------ RECORDS FOR THIS TASK

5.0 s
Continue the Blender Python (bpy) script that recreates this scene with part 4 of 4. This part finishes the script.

------------
------ RECORDS FOR THIS TASK

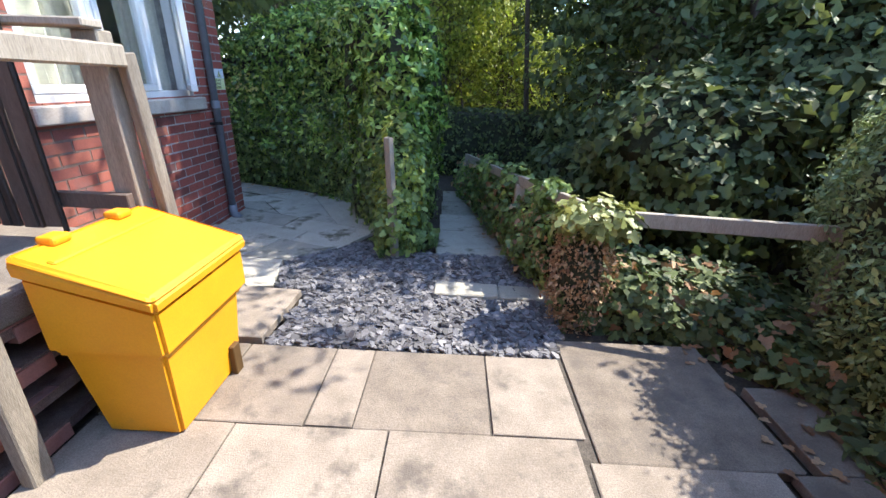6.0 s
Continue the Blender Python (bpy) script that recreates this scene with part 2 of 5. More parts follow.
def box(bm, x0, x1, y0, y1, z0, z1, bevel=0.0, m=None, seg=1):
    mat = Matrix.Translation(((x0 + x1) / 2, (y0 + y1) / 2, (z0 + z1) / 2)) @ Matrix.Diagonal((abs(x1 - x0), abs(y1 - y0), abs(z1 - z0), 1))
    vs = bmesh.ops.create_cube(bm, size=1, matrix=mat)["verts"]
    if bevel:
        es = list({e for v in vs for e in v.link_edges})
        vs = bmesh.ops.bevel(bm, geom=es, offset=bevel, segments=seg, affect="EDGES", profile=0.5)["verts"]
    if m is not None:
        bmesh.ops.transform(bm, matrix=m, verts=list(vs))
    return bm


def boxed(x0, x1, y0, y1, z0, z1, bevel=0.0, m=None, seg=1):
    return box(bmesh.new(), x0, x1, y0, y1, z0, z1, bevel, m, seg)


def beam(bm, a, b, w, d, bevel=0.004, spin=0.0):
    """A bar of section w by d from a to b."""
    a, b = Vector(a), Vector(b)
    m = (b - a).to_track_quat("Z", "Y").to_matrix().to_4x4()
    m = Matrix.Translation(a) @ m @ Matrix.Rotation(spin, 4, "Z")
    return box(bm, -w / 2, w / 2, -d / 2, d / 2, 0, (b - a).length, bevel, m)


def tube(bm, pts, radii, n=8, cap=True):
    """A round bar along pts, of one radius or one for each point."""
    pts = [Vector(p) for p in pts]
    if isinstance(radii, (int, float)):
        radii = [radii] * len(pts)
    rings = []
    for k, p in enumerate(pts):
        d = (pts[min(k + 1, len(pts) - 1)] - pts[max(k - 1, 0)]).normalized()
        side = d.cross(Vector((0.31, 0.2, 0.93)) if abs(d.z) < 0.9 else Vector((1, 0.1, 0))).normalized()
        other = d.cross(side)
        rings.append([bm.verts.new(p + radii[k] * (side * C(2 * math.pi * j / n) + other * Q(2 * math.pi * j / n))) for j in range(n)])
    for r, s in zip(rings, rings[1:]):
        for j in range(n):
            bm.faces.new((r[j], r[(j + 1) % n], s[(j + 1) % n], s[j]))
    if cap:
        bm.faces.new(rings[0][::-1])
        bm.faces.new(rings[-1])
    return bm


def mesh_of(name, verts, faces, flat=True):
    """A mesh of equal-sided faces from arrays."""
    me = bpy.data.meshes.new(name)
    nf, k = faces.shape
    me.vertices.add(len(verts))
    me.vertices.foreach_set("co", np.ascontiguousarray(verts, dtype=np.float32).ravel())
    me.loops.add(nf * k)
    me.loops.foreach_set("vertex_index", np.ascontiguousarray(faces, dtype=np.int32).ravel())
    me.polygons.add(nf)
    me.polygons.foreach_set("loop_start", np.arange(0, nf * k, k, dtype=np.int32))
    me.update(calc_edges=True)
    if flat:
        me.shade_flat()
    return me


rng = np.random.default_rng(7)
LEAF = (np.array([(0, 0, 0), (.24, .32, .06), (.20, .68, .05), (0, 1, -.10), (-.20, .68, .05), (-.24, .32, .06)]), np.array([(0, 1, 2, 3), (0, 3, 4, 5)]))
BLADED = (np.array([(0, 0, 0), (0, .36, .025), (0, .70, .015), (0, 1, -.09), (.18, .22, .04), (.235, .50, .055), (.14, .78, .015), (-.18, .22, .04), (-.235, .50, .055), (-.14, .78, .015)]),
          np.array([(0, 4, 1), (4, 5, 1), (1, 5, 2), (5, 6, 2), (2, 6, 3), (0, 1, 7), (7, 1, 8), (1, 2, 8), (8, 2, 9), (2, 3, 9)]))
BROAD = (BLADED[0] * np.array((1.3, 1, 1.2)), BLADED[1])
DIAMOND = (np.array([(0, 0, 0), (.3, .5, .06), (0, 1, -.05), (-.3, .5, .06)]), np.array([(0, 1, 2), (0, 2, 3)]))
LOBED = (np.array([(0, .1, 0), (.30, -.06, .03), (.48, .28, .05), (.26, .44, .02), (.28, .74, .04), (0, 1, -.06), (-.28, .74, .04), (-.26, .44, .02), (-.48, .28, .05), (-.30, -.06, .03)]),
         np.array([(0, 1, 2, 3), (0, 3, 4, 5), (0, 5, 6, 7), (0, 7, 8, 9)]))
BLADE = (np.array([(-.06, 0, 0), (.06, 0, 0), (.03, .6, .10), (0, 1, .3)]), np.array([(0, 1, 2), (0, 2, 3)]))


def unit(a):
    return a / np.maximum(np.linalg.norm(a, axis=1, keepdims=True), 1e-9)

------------

**EXERCISE**
Look back at the data above. Transcribe exactly the lines starting at the line that contains "More parts follow." and ending at the line that contains "return box(bmesh.new(), x0, x1, y0, y1, z0, z1, bevel, m, seg)".

**WORKED ANSWER**
Continue the Blender Python (bpy) script that recreates this scene with part 2 of 5. More parts follow.
def box(bm, x0, x1, y0, y1, z0, z1, bevel=0.0, m=None, seg=1):
    mat = Matrix.Translation(((x0 + x1) / 2, (y0 + y1) / 2, (z0 + z1) / 2)) @ Matrix.Diagonal((abs(x1 - x0), abs(y1 - y0), abs(z1 - z0), 1))
    vs = bmesh.ops.create_cube(bm, size=1, matrix=mat)["verts"]
    if bevel:
        es = list({e for v in vs for e in v.link_edges})
        vs = bmesh.ops.bevel(bm, geom=es, offset=bevel, segments=seg, affect="EDGES", profile=0.5)["verts"]
    if m is not None:
        bmesh.ops.transform(bm, matrix=m, verts=list(vs))
    return bm


def boxed(x0, x1, y0, y1, z0, z1, bevel=0.0, m=None, seg=1):
    return box(bmesh.new(), x0, x1, y0, y1, z0, z1, bevel, m, seg)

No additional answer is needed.